By Sheereen Charles
Today – right now – we’re making history happen, and considering the significance of the present, I decided to explore women who have taken and are still taking the art world by storm. These women have broken boundaries and came out on top, proving that it pays to think outside the box.
Carmen Herrara is a 100-year-old artist; you read right – 100 years old! She has worked in her apartment for more than 55 years making abstract geometric shapes, using vibrant colors bordered by blunt, straight lines. Her work speaks volumes even though it appears to feature extreme simplicity.
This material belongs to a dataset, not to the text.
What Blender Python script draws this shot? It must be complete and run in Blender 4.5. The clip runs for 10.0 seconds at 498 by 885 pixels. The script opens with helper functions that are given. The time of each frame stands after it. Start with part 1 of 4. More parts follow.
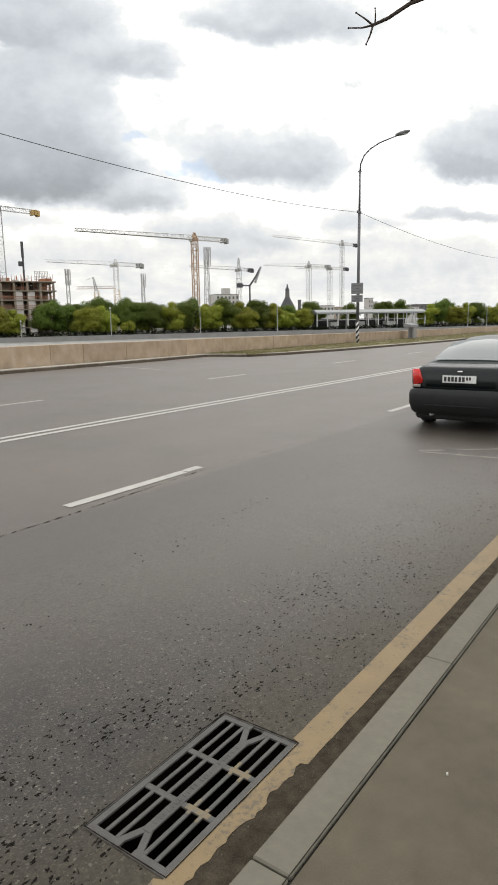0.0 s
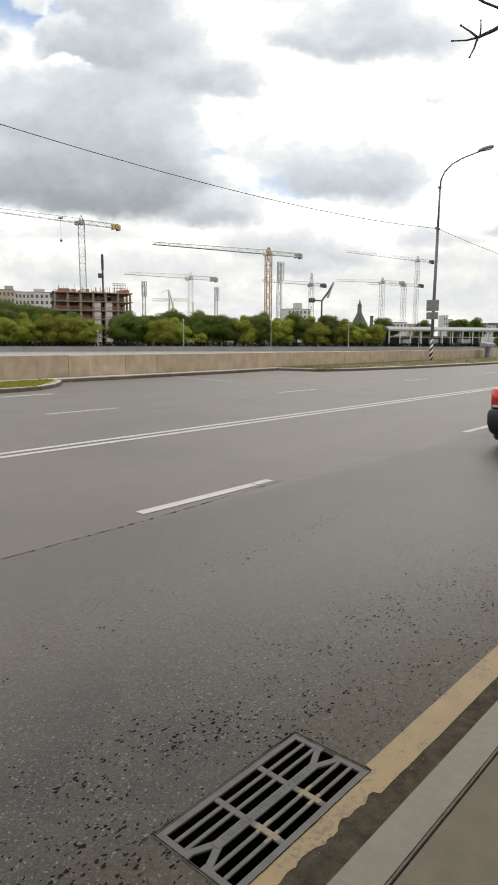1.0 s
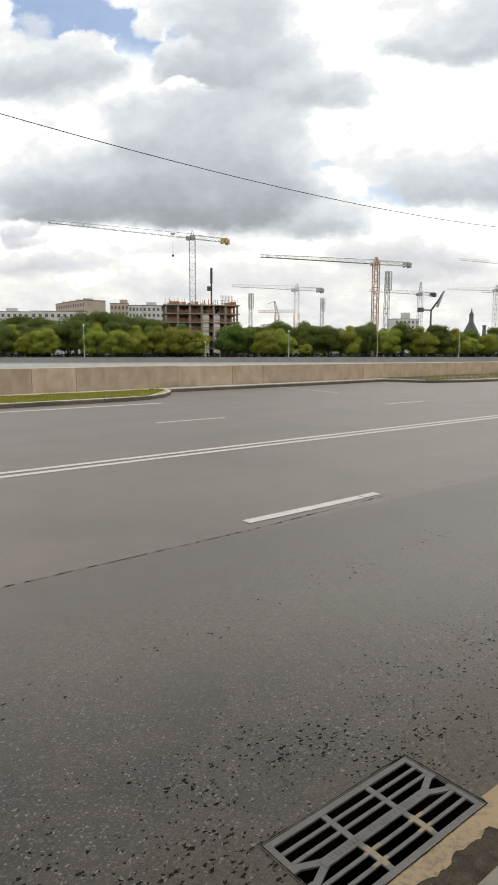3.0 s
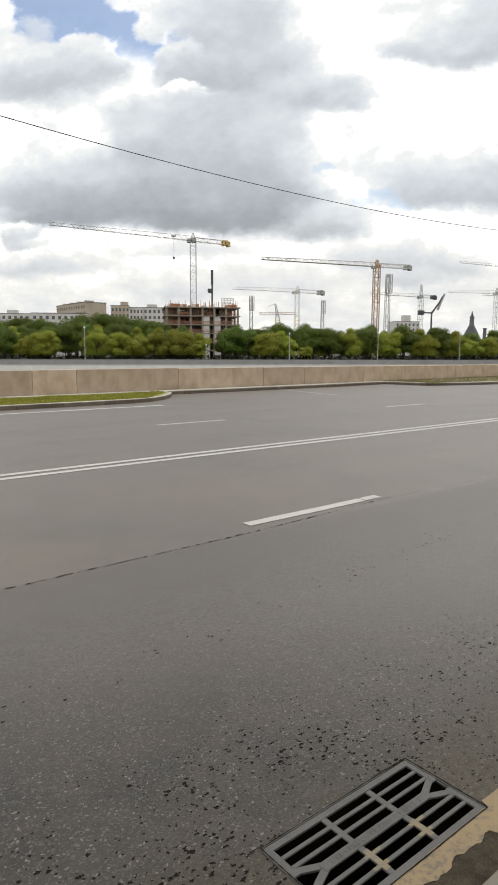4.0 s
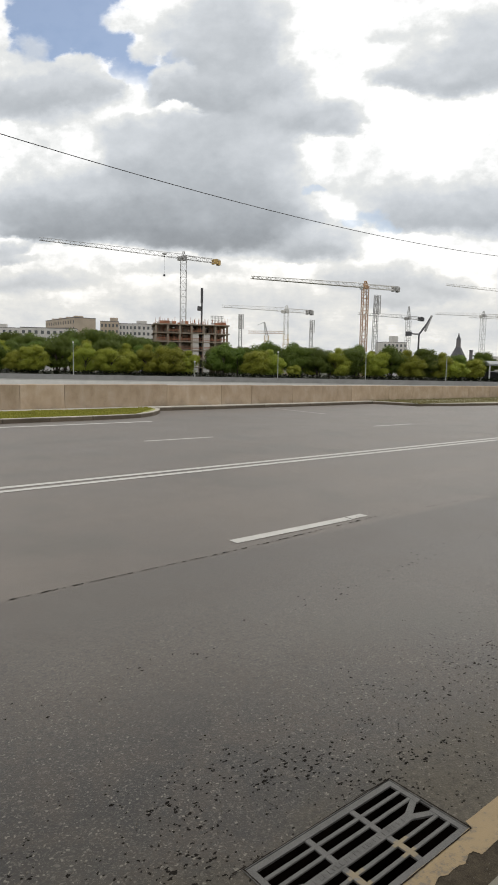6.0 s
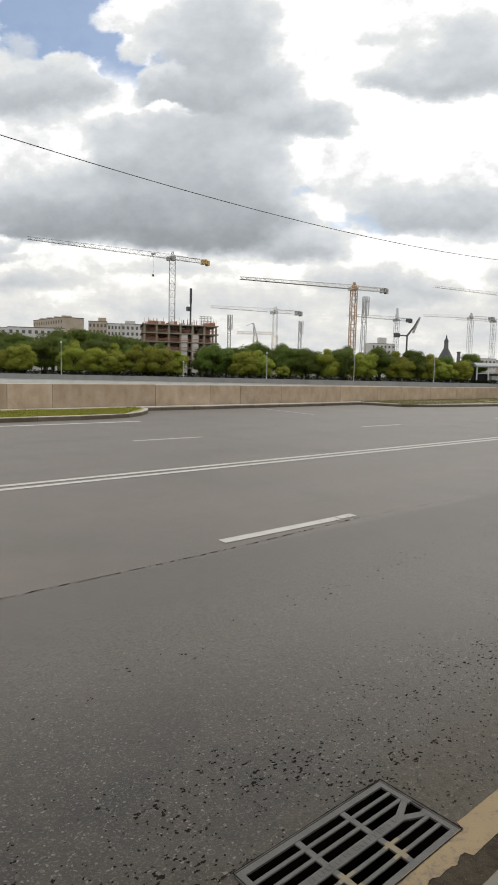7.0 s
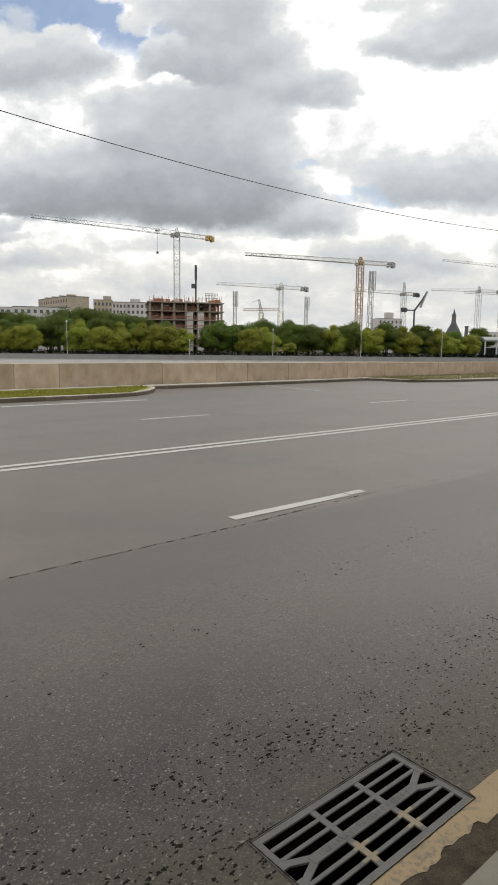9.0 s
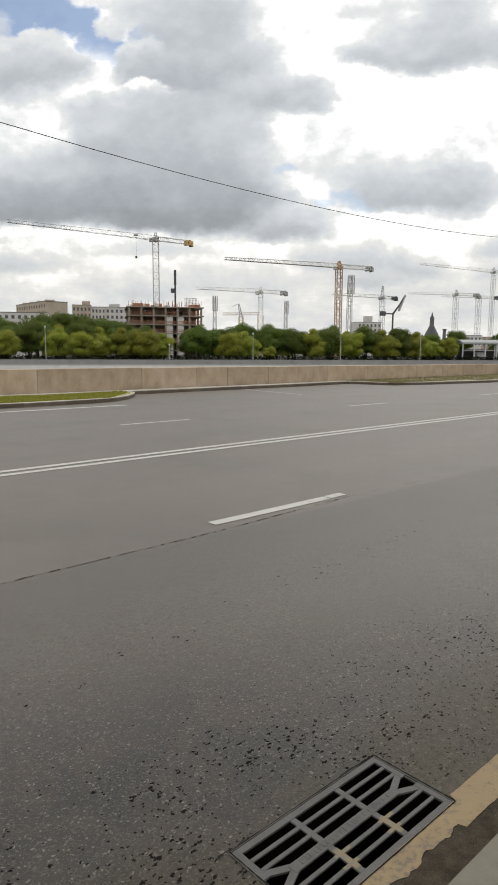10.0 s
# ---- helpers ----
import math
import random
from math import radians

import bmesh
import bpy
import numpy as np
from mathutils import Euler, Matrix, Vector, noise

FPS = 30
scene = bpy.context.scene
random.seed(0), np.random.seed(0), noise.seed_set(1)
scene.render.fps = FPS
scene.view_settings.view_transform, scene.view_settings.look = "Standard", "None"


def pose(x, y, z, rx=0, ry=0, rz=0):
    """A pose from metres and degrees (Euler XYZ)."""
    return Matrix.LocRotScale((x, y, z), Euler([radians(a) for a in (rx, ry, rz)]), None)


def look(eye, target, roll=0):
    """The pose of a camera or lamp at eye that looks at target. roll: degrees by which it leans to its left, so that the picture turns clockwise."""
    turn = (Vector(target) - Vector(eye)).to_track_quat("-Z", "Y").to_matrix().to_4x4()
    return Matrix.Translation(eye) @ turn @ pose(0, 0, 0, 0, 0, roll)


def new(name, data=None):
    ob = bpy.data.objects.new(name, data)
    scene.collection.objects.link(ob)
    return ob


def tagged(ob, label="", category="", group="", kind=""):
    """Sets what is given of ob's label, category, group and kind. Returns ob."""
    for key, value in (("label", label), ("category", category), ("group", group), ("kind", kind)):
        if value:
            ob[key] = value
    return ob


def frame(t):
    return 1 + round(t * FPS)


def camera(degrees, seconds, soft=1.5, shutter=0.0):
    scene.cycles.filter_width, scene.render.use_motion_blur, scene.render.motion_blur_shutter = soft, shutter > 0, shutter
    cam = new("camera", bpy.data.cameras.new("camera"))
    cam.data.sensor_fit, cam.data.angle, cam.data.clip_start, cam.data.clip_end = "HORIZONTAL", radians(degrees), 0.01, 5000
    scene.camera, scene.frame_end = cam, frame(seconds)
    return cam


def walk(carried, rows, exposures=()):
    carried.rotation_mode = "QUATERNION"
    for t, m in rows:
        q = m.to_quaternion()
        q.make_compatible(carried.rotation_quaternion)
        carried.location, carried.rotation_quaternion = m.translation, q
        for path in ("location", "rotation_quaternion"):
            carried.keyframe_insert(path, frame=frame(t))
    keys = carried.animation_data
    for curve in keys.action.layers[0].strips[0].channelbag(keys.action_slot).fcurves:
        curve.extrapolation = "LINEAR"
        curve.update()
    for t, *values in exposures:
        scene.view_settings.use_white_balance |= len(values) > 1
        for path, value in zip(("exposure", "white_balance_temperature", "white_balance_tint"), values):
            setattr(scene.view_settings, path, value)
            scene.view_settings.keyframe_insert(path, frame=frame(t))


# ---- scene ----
cam = camera(41.9, 10.0, soft=1.75)

PATH = [
    (0, (0.145, 0.0, 1.78), (1.745, 1.145, 1.419), -1.1),
    (0.5, (0.121, 0.045, 1.787), (1.635, 1.314, 1.476), -0.4),
    (1, (0.116, 0.07, 1.778), (1.596, 1.377, 1.46), 0.3),
    (1.5, (0.115, 0.078, 1.774), (1.557, 1.428, 1.464), -0.6),
    (2, (0.088, 0.09, 1.791), (1.429, 1.543, 1.491), -0.6),
    (2.5, (0.081, 0.107, 1.784), (1.327, 1.644, 1.49), -0.3),
    (3, (0.084, 0.101, 1.781), (1.34, 1.63, 1.494), 0.1),
    (4.5, (0.072, 0.099, 1.786), (1.324, 1.636, 1.519), 0.4),
    (5, (0.05, 0.088, 1.769), (1.308, 1.627, 1.55), 0.9),
    (5.5, (0.065, 0.095, 1.783), (1.352, 1.606, 1.537), 0.8),
    (5.7, (0.065, 0.087, 1.785), (1.356, 1.598, 1.556), 0.9),
    (6.8, (0.079, 0.112, 1.77), (1.367, 1.626, 1.546), 1.5),
    (7, (0.085, 0.12, 1.764), (1.401, 1.609, 1.541), 1.4),
    (7.5, (0.077, 0.13, 1.771), (1.409, 1.6, 1.515), 1.7),
    (8, (0.075, 0.128, 1.774), (1.372, 1.629, 1.523), 1.2),
    (8.5, (0.091, 0.135, 1.767), (1.375, 1.645, 1.494), 0.6),
    (9, (0.077, 0.137, 1.758), (1.372, 1.633, 1.466), 0.7),
    (9.5, (0.101, 0.133, 1.758), (1.417, 1.614, 1.483), 0.0),
    (10, (0.104, 0.137, 1.76), (1.443, 1.596, 1.481), 0.3),
]
walk(cam, [(t, look(eye, target, roll)) for t, eye, target, roll in PATH], exposures=[(0, 0.05), (3.2, 0.02), (4.5, 0.0), (5, -0.13), (5.5, -0.18), (7, -0.16), (8.5, -0.2), (10, -0.16)])

# ---- world, sun, exposure ----
scene.view_settings.exposure = 0.0
SUN_AZ, SUN_EL = radians(75), radians(52)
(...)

Herrara was born in 1915 and raised in Cuba as the youngest child. She married an American teacher, Jesse Loewenthal in 1938 and moved with him to New York to further explore her painting abilities. From 1943 to 1947, she studied at the Art Students League in New York City. In 1948, she and her husband moved to Paris, and Herrara began experimenting in abstract art at the Salon des Réalités Nouvelles (an art association), where she was exhibited alongside Piet Mondrian and Josef Albers. Through she gained experience through schooling and mentors, her work never sold. “The rejection stung, and yet it liberated me, to make art I pleased,” Herrera says. In 2000, after the death of her husband, a friend suggested her painting to Frederico Sève, a gallerist who was planning a show for female geometric painters. He visited Herrera’s apartment and was amazed by her work, immediately putting her paintings in the exhibition and also putting her in touch with big collectors like Estrellita Brodsky and Agnes Gund. At the ripe age of 85, she had finally made her mark. Her paintings are now part of the collections of MoMA, the Tate Modern, and the Whitney Museum of American Art.
Margaret Lee creates photographs, installations, and sculptures, and she is also a curator and dealer. She is a woman of many talents who creates art that combines real and unreal pieces, for example a photo of a boot with a hand-painted watermelon.
Lee is the daughter of Korean immigrants who grew up in New York. In 2011, Margaret and Oliver Newton, now her husband, founded 47 Canal to support the wild dreams of aspiring artists, often outsiders or misfits, without art-school degrees. These individuals created works that were not considered normal and gained their own fan base. Many of them went on to have amazing careers like Lee, who was given the opportunity to have her own solo show by Matthew Higgs, the director of the nonprofit White Columns. To date, Lee manages her 47 Canal gallery, her own art shows, and the studio of popular artist Cindy Sherman.
Xaviera Simmons creates bodies of work through photography, performance, video, sound, sculpture, and installation. In 1998, Simmons joined Buddhist monks on a walking pilgrimage that traced the transatlantic slave trade route through the States and back through Africa. She gained a lot of insight on the trip and even says the trip encouraged her to think about the implications and privileges of space. One of her most popular pieces is a photograph of a woman fishing in a shallow area of the Colorado River with her bright dress flowing in the water. Simmons says she wants her photograph to make her audience think, “What does it mean to have a character like that inside a landscape like that?” Simmons also choreographed a dance piece that incorporated film, sound, and sugar-coated blueberries. Her goal is to claim spaces in different ways and learn how to feel comfortable in them.